» Your task
Return each line containing "with".

** START OF Supplied data **

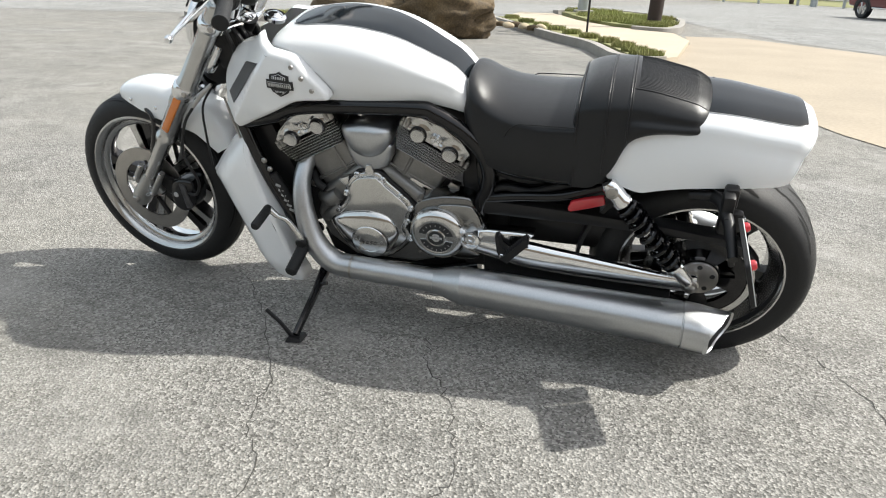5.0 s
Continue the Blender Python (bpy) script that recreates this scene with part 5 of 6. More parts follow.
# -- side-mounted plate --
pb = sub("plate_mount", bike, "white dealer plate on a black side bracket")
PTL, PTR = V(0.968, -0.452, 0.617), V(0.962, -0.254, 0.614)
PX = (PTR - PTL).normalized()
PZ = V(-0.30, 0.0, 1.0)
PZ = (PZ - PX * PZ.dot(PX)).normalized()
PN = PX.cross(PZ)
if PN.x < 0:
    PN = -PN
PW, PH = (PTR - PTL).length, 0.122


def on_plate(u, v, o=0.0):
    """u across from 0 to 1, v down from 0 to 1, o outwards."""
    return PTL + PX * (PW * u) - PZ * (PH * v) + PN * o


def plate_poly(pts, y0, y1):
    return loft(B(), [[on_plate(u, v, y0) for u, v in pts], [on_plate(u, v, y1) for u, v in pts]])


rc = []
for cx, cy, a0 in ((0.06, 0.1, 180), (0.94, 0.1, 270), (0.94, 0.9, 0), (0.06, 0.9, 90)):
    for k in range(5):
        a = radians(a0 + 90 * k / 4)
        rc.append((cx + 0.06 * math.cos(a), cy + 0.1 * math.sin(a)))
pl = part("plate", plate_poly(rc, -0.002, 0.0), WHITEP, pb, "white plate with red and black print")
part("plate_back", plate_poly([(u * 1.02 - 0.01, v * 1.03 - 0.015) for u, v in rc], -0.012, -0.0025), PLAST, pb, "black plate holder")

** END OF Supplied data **

» Exercise output
Continue the Blender Python (bpy) script that recreates this scene with part 5 of 6. More parts follow.
pl = part("plate", plate_poly(rc, -0.002, 0.0), WHITEP, pb, "white plate with red and black print")